Some ideas about how to build cars are so good they’re obvious from the start.

Here’s an interesting thing about cars built in the U.S. before 1910. Almost all of them were mid engined. Which when you think about it from an engineering perspective - putting the engine in the middle of the chassis makes the most sense. The first Ford of 1903 had a mid located, transversely mounted engine. As did the first Cadillac. And the first Oldsmobile. And the first Buick. And the Reo, and the Waterless Knox too!

Le Système Panhard hadn’t gained traction yet in the U.S. - mounting the engine longitudinally at the front of the chassis was a mechanically perverse idea, the many advantages of which weren’t immediately apparent until cars and engines became much larger. Mounting the engine transversely in the middle of the car allowed for the the simplest, and most efficient transmission of power with the technology available at the time (drive shafts and bevel gears were - and still are - less efficient than a chain). Important stuff when most cars had under 10hp. It’s relatively easy to lay a large single or twin down horizontally under the floor boards - which is what most of these early American cars did, but when you get to four or more cylinders you run out of space.

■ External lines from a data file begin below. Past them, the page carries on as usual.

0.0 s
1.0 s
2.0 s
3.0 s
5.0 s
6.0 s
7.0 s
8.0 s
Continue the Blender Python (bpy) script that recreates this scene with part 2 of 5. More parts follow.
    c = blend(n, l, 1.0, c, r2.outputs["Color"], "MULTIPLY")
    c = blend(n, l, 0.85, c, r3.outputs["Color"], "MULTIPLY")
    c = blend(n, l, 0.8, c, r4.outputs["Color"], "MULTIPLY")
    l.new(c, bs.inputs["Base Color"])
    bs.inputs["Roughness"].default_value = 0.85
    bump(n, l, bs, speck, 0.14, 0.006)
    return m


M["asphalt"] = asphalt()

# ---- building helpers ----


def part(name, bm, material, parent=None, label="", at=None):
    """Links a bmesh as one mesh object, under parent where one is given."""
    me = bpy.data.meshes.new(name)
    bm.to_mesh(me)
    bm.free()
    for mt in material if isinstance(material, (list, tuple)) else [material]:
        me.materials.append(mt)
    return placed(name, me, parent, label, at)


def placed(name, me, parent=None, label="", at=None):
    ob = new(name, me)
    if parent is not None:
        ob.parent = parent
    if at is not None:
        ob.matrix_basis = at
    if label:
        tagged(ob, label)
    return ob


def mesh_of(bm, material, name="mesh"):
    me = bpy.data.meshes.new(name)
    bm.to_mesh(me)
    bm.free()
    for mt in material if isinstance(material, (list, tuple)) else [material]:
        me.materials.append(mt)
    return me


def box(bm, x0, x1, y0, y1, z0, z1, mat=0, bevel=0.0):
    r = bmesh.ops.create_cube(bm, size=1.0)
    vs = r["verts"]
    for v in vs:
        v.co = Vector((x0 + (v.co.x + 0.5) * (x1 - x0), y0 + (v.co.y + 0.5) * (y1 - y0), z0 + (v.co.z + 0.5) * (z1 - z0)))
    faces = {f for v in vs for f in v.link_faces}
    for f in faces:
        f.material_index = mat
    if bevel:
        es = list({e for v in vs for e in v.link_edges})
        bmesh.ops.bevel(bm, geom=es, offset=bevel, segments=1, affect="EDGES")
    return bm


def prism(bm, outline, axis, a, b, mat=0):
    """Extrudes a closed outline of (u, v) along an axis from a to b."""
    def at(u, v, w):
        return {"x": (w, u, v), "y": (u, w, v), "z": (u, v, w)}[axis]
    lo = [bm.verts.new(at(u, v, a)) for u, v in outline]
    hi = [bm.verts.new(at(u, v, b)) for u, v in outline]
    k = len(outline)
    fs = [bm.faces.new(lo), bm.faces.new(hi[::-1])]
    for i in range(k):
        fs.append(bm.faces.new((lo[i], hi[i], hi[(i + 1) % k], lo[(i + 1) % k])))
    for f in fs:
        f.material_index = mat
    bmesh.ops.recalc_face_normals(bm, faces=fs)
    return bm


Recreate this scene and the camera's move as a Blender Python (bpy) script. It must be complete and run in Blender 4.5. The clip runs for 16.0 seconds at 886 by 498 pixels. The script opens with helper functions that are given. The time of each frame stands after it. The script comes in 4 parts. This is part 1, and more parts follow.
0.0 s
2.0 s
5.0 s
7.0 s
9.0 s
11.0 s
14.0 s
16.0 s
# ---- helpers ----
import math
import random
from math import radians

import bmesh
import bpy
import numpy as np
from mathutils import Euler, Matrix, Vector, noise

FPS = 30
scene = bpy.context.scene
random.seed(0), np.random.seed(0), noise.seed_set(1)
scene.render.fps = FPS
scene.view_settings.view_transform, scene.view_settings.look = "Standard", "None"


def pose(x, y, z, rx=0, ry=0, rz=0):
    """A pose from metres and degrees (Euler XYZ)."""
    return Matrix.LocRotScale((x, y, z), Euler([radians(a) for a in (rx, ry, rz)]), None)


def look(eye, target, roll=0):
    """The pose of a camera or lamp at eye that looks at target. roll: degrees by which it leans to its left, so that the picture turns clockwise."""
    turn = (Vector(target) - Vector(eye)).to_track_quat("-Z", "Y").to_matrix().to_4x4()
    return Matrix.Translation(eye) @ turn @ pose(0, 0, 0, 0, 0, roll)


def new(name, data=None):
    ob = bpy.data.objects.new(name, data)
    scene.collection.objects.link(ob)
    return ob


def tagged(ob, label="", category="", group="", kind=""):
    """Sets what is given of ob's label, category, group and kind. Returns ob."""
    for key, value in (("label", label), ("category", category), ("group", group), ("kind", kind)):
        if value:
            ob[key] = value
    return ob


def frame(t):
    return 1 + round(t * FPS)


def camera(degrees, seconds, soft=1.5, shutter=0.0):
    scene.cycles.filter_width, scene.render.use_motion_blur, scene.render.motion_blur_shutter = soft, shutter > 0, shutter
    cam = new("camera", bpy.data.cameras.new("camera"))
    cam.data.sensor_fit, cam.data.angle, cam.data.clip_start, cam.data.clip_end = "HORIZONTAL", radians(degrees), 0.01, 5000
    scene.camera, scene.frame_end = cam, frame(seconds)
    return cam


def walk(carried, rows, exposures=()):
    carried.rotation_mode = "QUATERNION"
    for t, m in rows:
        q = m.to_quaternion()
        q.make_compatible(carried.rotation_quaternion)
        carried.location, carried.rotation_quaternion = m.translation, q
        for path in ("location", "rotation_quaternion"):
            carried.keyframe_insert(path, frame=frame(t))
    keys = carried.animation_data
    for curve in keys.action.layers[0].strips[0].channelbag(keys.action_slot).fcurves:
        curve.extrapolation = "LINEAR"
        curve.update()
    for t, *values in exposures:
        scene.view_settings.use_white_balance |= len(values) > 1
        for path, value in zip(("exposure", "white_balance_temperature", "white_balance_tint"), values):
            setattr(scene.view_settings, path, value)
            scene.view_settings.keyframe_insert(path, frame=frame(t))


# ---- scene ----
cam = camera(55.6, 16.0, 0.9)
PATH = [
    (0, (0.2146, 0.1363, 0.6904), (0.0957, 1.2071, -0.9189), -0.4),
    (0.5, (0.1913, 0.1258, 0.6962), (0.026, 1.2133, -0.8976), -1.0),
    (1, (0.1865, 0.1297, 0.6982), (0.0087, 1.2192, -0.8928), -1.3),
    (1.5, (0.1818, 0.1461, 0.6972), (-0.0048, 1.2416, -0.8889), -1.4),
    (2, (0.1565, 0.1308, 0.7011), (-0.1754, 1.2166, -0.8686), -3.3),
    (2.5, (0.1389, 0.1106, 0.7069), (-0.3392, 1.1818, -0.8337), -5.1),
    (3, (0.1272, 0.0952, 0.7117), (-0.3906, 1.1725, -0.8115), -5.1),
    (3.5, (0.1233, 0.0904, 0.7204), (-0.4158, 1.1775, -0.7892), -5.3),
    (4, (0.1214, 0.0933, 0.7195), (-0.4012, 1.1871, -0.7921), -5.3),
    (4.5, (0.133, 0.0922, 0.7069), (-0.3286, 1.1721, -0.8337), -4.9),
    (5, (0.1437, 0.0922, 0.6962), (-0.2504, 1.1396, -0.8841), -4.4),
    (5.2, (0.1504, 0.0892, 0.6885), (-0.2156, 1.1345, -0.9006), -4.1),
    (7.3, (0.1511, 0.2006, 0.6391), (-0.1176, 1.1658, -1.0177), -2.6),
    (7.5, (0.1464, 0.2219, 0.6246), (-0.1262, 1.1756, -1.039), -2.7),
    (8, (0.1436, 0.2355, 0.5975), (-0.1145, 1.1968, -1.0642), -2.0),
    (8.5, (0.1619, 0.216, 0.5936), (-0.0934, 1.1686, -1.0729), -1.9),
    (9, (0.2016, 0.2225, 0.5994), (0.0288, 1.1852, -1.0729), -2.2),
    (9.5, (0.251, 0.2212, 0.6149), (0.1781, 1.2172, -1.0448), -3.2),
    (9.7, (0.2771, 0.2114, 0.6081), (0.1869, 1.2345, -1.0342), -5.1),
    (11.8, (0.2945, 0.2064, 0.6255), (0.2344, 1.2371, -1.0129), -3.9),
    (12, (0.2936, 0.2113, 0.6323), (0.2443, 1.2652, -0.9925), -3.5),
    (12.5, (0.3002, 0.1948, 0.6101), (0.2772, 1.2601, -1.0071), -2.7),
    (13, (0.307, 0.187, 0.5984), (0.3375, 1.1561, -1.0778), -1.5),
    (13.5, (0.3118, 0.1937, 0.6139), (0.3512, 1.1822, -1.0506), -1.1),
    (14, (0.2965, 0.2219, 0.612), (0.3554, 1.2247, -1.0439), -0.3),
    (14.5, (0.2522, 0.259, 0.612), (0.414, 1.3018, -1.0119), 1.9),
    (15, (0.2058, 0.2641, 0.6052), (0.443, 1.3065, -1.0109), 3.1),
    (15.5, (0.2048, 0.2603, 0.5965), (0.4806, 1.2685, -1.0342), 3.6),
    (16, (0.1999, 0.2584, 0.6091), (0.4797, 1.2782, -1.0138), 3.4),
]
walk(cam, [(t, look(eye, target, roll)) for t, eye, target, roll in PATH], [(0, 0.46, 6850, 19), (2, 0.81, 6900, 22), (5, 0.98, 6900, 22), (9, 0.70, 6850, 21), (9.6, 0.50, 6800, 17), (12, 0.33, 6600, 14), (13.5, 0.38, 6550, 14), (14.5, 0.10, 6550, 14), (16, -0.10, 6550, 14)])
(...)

Autocar, a redundantly named company that would go on to build some really scary trucks, was one of the first American companies to adopt shaft drive and a longitudinally mounted engine up front, although when this one was made engines were still relatively compact two cylinder units. Amongst cheaper cars like the R.E.O., the mid mounted engine persisted until the end of the first decade of last century. Ford’s popular model T helped convince manufacturers where to stick their engines. Up until that point, mid engined cars ruled the market place. Oldsmobile produced over 19,000 mid engined curved dash runabouts. You don’t generally think of “mid engined car” and “Oldsmobile” in the same sentence, but at one point they were the largest producers of such machines in the world.

In fact, odd as it may seem today, the mid engine layout was used predominantly by cheap, slow, economical cars up until relatively recently. After 1910 the layout had basically fallen out of favor for road going cars, only occasionally popping up in such freakish cars as the Heinkel bubble car or the Japanese Cony 360 light van (where the horizontally opposed air-cooled engine lived under the driver’s seat, as it did on the Waterless Knox made six decades earlier). Although mid engines remained popular for racing cars, they didn’t really gain their sporty connotations until Lamborghini and Ferrari picked up the layout for road going cars in the 1960s. At which point sticking the engine in the middle of the car became “revolutionary”. But of course it was an idea the merits of which were obvious from the beginning.


One more advantage of the mid engine layout is ably demonstrated by this 1903 Rambler: you can crank the engine from the driver’s seat.